人差し指が触れる部分に○×△□のそれぞれ、親指が触れる場所にL1~2・R1~2が配置されているわけです。パワーグローブが指を曲げることで入力を認識するという、当時としては新しいインターフェースだったのに対し、こちらは実に普通。悪く言えばアナクロ。(アナログじゃないですよ、デジタル入力です)
じゃあ方向キーは? っていいますと、こちらはなんと手首の上下左右の動作に割り当てられています。ちょっとイメージが湧きにくいのですが、右手のひらを地面に対して垂直にした状態で、手首から先を上下に動かすのが「上下」、ビンタのように左右に動かすのが「左右」になるんですな。 入力値のデジタル/アナログの切り替えはスイッチにより可変。つまりはソニー純正のデュアルショック準拠、と。
準拠、なんてーとオリジナルと出来ることが一緒な「ハズ」なわけですが、まあ諸君らの想像の通りこれがまた大変。そもそも手首の動きが上下左右の挙動を担当するとなると、マウスのような平面状に置かれた固定物を動かすというのが一般的。
しかしながらこのコントローラですと、手首を浮かせた状態で、しかも個人の体型により異なるニュートラル位置を基点とした上下左右なワケで。個人差はあるでしょうが、恐らく正確な動きをするには大変苦労するのではないかなァと想像できるんですな。(っていうか烏丸はそうでした)
さーてと、ココまで呼んでくださった読者ちゃん諸君には、もうお分かりかと思うのですが、このコントローラがまた、あらゆるゲームで使いづらいんですな。 烏丸が試しに動作させてみたのが・・・
・蒼弓紅蓮隊~黄武出撃
・ウィザードリィ
・コロニーウォーズ
・ぷよぷよ
・・・とりあえず2D/3Dシューティング、RPGとアクションパズルと試したんですが・・・どれもこんなプレイスタイルに。

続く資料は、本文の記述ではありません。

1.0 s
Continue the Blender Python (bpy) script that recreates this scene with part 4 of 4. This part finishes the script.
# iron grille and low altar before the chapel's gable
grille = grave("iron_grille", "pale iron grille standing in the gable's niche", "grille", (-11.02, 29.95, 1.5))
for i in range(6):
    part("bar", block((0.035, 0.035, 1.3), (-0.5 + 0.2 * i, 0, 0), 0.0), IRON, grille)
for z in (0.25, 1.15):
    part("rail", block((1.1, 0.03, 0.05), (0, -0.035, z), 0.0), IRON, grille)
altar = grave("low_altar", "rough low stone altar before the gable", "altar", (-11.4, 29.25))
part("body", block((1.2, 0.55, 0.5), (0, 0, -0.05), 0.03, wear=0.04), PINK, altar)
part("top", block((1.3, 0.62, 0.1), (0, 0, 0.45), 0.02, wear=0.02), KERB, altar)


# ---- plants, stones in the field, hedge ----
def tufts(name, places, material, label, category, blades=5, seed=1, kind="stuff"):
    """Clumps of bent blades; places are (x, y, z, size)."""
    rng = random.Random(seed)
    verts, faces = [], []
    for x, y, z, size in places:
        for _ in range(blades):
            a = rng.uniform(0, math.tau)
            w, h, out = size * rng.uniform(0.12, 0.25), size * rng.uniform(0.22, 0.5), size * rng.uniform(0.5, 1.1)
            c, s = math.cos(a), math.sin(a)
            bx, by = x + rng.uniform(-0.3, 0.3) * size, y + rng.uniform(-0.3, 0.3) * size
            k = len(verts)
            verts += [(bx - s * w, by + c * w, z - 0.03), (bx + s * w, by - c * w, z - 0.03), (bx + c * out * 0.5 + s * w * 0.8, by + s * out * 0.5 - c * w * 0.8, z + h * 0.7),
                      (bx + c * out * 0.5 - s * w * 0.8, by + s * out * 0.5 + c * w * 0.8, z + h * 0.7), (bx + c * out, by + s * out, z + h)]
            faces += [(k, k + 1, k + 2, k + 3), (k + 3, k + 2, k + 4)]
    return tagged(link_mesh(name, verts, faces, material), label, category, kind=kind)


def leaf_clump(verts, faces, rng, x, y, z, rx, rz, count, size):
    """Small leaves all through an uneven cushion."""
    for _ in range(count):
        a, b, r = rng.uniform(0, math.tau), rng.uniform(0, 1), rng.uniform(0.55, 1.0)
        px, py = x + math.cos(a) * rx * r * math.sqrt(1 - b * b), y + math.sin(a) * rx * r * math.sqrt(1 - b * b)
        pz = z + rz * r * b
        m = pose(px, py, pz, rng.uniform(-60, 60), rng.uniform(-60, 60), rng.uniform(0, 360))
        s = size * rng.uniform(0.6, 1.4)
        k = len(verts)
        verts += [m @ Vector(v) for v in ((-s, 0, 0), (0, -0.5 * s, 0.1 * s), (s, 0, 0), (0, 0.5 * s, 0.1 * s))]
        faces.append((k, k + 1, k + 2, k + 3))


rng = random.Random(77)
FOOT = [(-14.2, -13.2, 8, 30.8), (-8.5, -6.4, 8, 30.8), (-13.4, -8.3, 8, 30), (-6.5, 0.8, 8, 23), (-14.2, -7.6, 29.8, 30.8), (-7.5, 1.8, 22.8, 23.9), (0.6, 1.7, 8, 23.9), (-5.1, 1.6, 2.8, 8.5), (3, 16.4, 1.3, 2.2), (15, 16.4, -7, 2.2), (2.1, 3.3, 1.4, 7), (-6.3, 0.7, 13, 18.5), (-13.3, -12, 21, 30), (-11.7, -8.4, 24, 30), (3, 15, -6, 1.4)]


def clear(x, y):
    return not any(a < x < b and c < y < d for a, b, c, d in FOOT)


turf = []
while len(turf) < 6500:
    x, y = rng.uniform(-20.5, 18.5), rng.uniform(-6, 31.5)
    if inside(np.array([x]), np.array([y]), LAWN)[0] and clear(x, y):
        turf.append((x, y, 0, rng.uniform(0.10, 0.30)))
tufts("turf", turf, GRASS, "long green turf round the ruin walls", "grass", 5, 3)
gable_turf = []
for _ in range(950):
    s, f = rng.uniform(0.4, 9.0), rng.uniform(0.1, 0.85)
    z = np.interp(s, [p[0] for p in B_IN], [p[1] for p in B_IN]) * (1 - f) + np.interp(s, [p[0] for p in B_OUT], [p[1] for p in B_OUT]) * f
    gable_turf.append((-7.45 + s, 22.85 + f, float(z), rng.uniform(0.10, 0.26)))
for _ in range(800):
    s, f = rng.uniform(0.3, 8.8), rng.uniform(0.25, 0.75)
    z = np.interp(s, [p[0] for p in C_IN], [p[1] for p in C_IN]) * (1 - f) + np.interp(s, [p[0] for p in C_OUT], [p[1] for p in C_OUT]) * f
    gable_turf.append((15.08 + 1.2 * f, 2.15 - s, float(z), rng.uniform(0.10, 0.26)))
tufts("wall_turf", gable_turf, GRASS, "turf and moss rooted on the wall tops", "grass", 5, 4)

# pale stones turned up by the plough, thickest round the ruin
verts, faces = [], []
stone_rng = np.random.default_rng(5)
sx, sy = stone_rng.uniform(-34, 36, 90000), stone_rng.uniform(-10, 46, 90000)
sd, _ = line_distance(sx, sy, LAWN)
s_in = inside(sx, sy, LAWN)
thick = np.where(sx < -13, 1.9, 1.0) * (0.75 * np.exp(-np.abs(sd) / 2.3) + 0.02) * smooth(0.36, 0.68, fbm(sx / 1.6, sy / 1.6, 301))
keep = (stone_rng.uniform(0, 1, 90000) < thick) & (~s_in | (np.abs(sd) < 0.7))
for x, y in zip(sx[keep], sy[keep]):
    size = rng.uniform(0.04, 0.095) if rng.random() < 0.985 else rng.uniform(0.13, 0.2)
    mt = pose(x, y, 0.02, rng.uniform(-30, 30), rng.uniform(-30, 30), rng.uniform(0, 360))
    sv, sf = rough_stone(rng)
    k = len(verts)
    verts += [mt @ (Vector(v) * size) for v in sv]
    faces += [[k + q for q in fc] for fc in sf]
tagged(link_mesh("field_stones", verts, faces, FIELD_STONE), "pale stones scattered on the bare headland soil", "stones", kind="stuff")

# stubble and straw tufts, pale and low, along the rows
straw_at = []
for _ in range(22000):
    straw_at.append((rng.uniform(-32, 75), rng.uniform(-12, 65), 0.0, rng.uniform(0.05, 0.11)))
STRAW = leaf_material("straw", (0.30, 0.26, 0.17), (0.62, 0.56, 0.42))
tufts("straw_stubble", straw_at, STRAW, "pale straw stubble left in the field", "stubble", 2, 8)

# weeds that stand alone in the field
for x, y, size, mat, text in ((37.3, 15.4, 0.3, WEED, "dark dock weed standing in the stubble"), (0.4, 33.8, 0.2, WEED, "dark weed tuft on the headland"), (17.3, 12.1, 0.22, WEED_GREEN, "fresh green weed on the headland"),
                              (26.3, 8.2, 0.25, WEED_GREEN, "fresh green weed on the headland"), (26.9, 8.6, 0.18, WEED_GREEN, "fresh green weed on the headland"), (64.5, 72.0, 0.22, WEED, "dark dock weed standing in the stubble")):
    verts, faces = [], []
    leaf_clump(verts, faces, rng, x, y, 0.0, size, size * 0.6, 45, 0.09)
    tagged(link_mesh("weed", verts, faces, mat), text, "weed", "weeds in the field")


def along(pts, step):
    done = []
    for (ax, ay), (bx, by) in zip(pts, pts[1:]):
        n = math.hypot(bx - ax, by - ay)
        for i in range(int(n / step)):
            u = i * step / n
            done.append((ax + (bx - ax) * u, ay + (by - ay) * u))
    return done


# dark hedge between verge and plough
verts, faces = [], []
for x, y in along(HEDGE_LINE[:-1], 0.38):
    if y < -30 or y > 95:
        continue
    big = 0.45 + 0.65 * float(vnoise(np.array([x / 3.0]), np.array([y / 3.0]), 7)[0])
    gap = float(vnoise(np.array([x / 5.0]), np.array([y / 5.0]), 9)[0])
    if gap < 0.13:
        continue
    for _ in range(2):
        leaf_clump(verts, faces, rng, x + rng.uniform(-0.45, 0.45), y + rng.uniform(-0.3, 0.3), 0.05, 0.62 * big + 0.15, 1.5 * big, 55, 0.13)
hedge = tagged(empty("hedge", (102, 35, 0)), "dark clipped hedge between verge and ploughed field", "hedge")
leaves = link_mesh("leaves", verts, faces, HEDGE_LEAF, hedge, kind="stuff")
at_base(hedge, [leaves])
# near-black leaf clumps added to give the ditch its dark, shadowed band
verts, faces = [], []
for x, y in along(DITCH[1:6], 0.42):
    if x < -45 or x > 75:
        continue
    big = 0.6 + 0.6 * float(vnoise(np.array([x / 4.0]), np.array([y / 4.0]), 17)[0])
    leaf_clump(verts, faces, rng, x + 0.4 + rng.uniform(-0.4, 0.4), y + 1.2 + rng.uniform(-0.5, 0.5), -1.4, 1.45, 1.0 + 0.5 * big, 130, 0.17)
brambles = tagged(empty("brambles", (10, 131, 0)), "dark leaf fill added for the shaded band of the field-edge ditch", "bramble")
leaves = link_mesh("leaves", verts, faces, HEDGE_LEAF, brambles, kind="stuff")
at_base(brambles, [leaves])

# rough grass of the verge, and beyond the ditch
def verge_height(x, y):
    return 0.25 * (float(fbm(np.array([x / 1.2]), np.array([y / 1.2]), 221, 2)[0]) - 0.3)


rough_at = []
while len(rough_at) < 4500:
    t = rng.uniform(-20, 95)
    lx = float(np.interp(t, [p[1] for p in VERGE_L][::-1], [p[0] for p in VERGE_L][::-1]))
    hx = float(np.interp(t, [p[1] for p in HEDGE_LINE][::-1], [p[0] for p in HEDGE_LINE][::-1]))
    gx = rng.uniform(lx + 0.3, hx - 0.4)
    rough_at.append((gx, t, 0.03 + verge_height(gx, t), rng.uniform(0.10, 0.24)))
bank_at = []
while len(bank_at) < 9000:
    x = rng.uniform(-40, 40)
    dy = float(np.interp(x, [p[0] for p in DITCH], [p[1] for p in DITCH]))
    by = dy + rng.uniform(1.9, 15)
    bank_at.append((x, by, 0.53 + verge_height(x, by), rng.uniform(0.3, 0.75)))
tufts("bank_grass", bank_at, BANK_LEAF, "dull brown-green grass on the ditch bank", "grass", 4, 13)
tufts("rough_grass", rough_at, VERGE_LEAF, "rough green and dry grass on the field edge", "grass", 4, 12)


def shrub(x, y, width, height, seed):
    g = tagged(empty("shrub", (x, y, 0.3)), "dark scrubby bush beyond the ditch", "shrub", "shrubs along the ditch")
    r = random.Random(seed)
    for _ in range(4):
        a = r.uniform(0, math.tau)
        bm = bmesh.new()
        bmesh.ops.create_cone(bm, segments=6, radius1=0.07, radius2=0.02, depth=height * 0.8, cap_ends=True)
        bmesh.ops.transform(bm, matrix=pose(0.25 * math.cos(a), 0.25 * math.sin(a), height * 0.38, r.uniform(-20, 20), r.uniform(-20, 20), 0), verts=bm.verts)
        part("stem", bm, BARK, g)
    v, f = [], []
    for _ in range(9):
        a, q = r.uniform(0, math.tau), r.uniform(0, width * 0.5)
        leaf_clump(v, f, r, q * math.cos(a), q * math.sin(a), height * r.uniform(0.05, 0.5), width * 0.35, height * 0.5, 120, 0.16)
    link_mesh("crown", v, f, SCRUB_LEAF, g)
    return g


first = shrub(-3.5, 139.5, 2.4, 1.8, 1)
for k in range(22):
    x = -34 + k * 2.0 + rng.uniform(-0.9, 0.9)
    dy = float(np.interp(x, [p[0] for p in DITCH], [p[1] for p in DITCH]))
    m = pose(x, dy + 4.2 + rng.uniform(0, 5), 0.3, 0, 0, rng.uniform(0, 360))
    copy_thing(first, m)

取り上げたシューティングは、純正のコントローラでやる分には「普通に」エキサイティングなプレイをさせてくれるのですが、このコントローラでプレイするともー「か、母さ~~ん!」と叫んで散った新米のジオン兵の如く出陣即二階級特進という地獄道。ぷよぷよも、次に落ちてくる「ぷよ」を見るよりも、自分の手首を凝視する時間のほうが長いという始末。連鎖など持ってのほか。

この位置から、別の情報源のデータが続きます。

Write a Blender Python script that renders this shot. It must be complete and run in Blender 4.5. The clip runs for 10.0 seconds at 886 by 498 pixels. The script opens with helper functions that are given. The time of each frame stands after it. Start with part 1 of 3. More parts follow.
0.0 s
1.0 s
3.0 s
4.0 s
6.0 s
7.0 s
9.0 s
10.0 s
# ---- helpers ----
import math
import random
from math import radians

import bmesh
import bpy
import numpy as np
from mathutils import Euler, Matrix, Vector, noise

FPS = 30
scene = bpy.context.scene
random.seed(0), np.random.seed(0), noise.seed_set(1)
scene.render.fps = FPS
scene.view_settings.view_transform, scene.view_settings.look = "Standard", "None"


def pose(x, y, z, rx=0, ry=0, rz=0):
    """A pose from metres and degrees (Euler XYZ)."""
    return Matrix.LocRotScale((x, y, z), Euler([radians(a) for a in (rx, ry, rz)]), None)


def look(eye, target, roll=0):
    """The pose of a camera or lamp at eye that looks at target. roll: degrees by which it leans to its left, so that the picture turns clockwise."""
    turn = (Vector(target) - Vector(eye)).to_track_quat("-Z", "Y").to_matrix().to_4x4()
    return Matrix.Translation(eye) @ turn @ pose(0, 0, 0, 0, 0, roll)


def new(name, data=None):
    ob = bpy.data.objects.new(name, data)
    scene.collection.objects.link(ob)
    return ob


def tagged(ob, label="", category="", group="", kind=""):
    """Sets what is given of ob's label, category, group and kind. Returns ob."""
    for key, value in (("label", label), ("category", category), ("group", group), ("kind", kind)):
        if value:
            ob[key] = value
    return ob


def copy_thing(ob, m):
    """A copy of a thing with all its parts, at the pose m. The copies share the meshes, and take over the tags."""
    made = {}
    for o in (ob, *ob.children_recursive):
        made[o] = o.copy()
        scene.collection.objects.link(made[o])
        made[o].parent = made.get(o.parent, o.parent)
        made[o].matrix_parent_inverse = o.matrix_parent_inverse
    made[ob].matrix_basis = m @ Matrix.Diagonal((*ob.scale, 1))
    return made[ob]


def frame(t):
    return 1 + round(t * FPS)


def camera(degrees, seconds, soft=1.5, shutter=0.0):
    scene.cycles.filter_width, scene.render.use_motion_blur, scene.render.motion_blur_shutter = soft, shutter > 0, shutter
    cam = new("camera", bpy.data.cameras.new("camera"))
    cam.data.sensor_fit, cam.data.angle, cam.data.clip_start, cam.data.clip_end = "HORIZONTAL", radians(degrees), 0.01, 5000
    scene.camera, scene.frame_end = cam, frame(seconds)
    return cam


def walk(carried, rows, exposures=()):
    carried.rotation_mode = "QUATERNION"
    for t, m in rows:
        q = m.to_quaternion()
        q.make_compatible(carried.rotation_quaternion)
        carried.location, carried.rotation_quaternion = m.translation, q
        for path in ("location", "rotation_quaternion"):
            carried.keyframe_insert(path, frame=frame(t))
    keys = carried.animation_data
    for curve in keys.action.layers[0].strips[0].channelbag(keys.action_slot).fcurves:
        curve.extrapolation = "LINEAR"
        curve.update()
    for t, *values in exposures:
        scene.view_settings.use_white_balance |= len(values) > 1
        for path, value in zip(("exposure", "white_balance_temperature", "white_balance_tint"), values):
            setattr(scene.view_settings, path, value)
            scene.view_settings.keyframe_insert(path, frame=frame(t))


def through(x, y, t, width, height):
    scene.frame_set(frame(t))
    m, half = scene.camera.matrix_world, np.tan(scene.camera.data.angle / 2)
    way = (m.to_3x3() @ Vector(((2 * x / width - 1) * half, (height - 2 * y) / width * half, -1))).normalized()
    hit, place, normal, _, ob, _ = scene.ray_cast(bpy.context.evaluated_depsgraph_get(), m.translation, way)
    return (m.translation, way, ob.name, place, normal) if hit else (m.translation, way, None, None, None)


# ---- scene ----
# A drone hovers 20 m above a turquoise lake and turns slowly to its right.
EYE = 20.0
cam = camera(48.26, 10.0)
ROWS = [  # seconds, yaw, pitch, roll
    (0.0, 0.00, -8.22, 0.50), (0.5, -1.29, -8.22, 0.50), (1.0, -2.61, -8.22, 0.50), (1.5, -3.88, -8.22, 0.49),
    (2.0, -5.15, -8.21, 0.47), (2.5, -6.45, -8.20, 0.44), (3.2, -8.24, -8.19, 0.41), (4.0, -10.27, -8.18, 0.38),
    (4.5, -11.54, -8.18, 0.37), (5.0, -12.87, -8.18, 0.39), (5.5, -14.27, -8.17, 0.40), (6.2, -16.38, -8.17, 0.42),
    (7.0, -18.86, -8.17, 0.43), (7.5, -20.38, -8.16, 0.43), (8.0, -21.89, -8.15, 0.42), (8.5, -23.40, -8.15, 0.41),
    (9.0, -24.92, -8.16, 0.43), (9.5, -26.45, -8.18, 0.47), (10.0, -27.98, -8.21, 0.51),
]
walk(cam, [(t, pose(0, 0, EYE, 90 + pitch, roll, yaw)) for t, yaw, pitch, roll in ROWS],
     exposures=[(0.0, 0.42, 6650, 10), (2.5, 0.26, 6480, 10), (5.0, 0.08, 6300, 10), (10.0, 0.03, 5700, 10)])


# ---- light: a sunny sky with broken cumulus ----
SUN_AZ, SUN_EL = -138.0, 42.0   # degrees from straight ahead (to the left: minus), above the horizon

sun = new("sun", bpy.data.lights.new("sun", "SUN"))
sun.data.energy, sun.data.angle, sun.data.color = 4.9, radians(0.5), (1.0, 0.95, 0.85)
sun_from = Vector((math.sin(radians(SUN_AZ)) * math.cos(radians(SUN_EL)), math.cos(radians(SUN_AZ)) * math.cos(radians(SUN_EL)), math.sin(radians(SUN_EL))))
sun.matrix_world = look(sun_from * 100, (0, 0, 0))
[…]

いや、ウィザードリィに関しては冷静になればなんとかゲームになるのですが、それでも盗賊がワザワザ判定してくれた罠とは異なる罠を選択して宝箱爆発、目の前にある落とし穴にすすんで落下、宿屋に泊まればロイヤルスイートを当然のように選択と、有る意味ゲーム性に激変をもたらしてくれました。
壮絶です。
なんかもう、純正コントローラが斜め上進化ってやつでしょうか。いやいや購入前からある程度想像はしていたのですが、ここまで強烈だと烏丸のツボ。っていうか絶好球。これがPAXのように世界展開をしていたら、それはもう第二のPAXショックとなったことでありましょう。

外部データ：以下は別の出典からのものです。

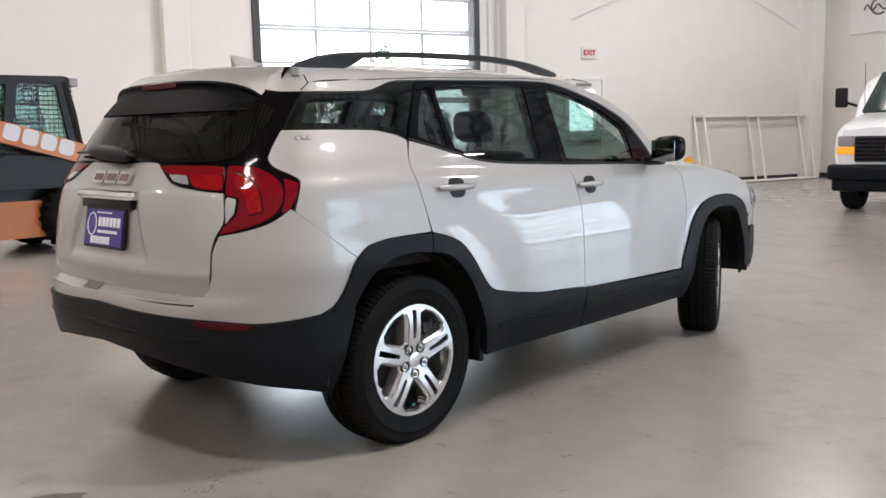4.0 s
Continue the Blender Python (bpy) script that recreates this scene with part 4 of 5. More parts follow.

ともあれ、この手の(文字通り"手"ですが)製品は、仮想的に三次元の感覚で操作しようと必死な感じがしますけど、実際にはそれを操作する人間の目がディスプレイに映るものを三次元的に捉えることが出来ないと、どーしてもズレが生じてしまいますねえ。やはりバーチャルリアリティ最盛期の時の、ヘッドマウントディスプレイとセットじゃないと現実味(?)を体感できないんじゃないでしょうか。そこまでやって初めて、バーチャルなリアリティをインタラクティブに体験することが出来るんでしょうねえ・・・って、この用語の使い方、あってるんでしょうかw
さて最後にこの製品、海外での評判はどんなもんだったんでしょうなあ。
デザイン ★★★★★ 英語の古語だと手首って意味らしーですな
操作性 ★☆☆☆☆ 壮絶の一言
備考 バーチャルな入力デバイスって、成功しませんねえ。